New Book: Deep Disposal

Deep Disposal:

A Documentary Account of Burying Nuclear Waste in Canada

William Leiss

Published by McGill-Queen’s University Press

eBook “coming soon” 

Print Edition (Paperback): September 2024

Deep Disposal | McGill-Queen’s University Press (mqup.ca)

What should be done with Canada’s 3.2 million nuclear fuel waste bundles, currently stored on-site at nuclear plants?

Canada is one of many countries around the world which use nuclear reactors to generate electrical power, in part as of now to reduce our carbon footprint. Yet this energy produces hazardous, long-lived waste that emits dangerous radioactivity for tens of thousands of years.

Nuclear waste, stored temporarily for decades, must be safely disposed so it will not pose a serious threat to human health and the environment. This means being placed in locations deep underground in granite, sedimentary rock, or clay. Canada’s ideal location is somewhere on the Canadian Shield, the 2.5-billion-year-old crystalline rock that undergirds much of the country. Beginning in 2010 some twenty-two  communities, most in Ontario, volunteered to host the repository. In Deep Disposal William Leiss explains the challenges that have arisen in the evaluation of potential sites over the last decade.
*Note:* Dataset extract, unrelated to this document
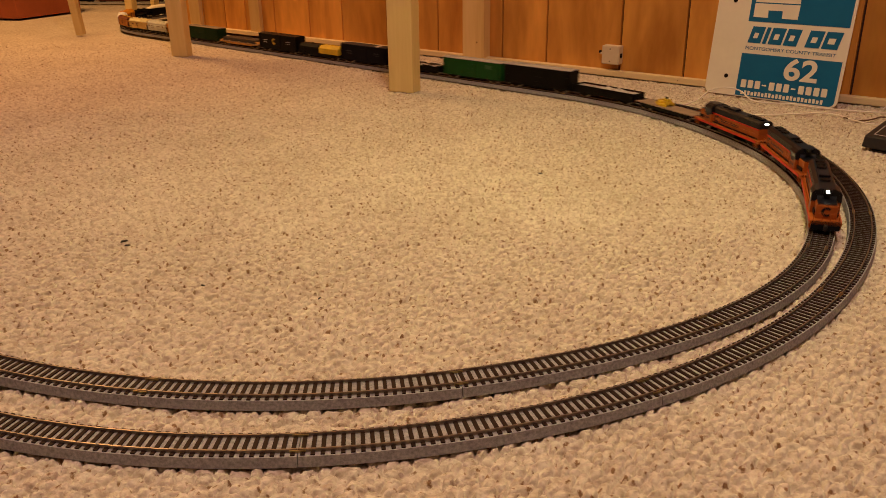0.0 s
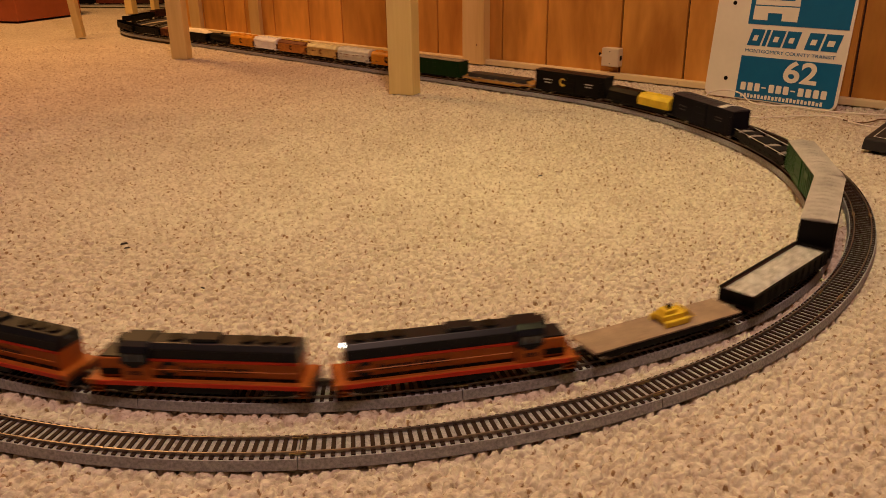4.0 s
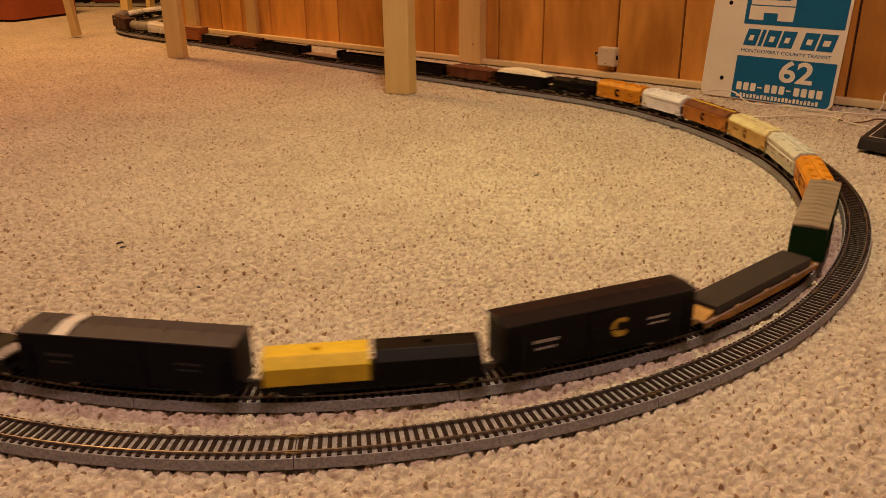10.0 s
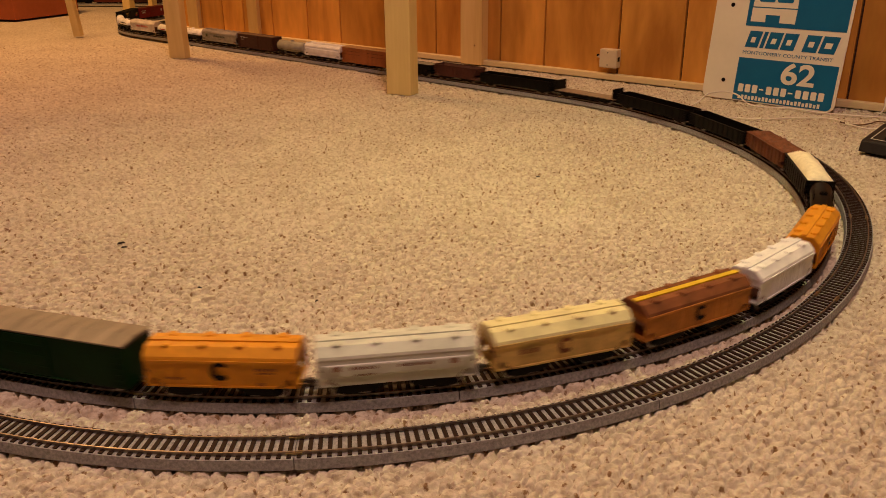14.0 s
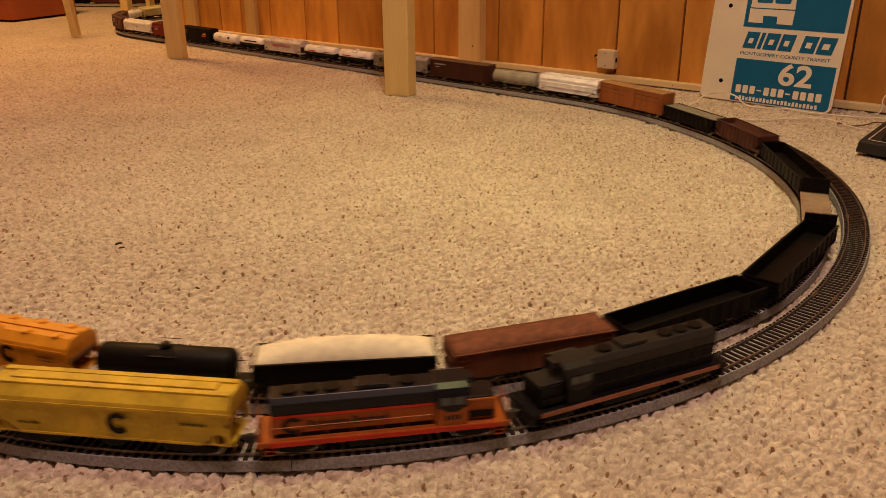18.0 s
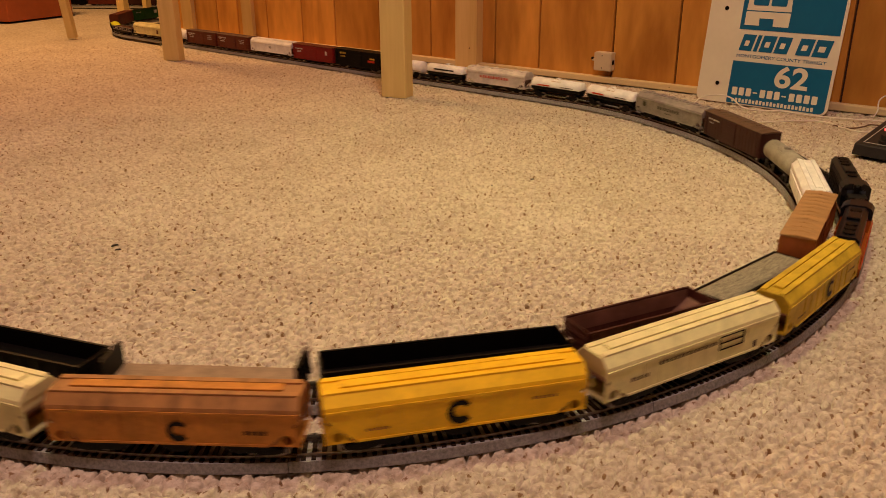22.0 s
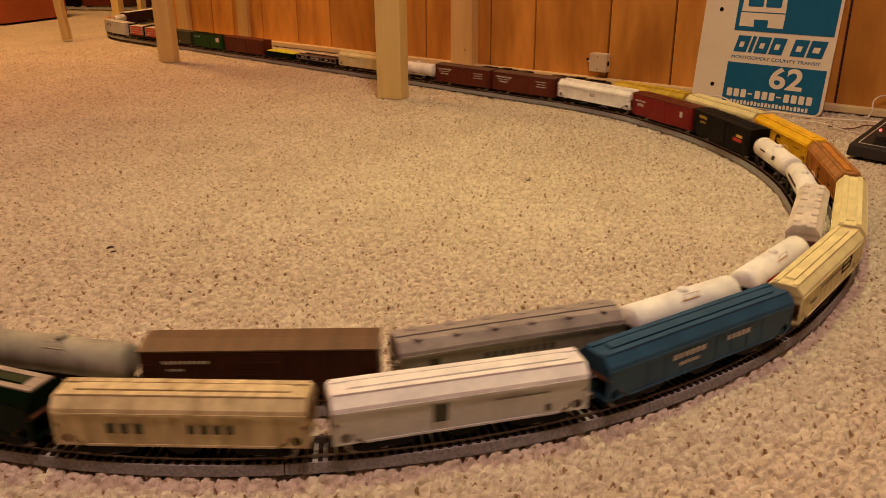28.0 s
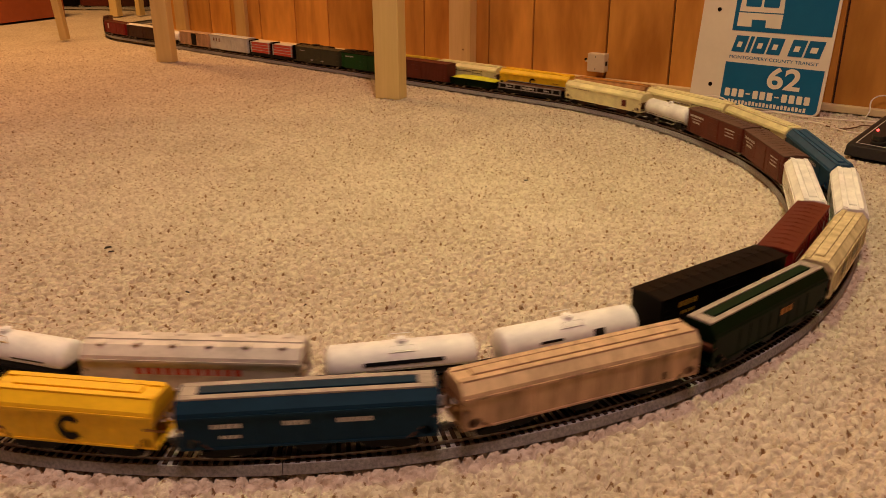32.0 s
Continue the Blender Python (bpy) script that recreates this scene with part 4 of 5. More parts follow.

High-level nuclear waste is the most hazardous byproduct of an energy source that is incredibly useful and increasingly in demand. Finding a suitable place to store it permanently is an urgent policy issue facing our country. Deep Disposalreveals the nature of this issue and how we might resolve it.

New Material following the Completion of the Text of the Book

Item No. 1: Petition to the House of Commons

Petition e-4852 – Petitions (ourcommons.ca)

e-4852 (Natural resources and energy)

Petition to the Government of Canada

Whereas:

  • The Nuclear Waste Management Organization (NWMO) has been engaged since 2010 in a multi-step process to site a deep geological repository to emplace the high-level nuclear (irradiated fuel) waste from all of Canada’s nuclear power reactors;
  • The NWMO project will involve the transportation, processing, burial and abandonment of an estimated seven million bundles of radioactive waste over a 50-year period which would be extended by additional reactor construction or refurbishments;
  • The NWMO has repeatedly stated that it will not proceed without an “informed and willing” community;
  • There are scientific and public concerns about the risks of radioactive exposures along the transportation route and in the region of and downstream from the repository site under both normal operating and accident conditions;
  • The Government of Canada has affirmed the United Nations Declaration on the Rights of Indigenous Peoples which sets out that no storage or disposal of hazardous materials shall take place in the lands or territories of Indigenous peoples without their free, prior and informed consent (Article 29); and
  • Canadian law recognizes that every individual in Canada has a right to a healthy environment (CEPA 2023).

We, the undersigned, citizens, residents and Indigenous peoples of Canada, call upon the Government of Canada to require the Nuclear Waste Management Organization to demonstrate that it has the consent of residents and communities, including First Nations and Treaty Organizations, along the transportation route and in the region of and downstream of the candidate repository site(s) before selecting a site.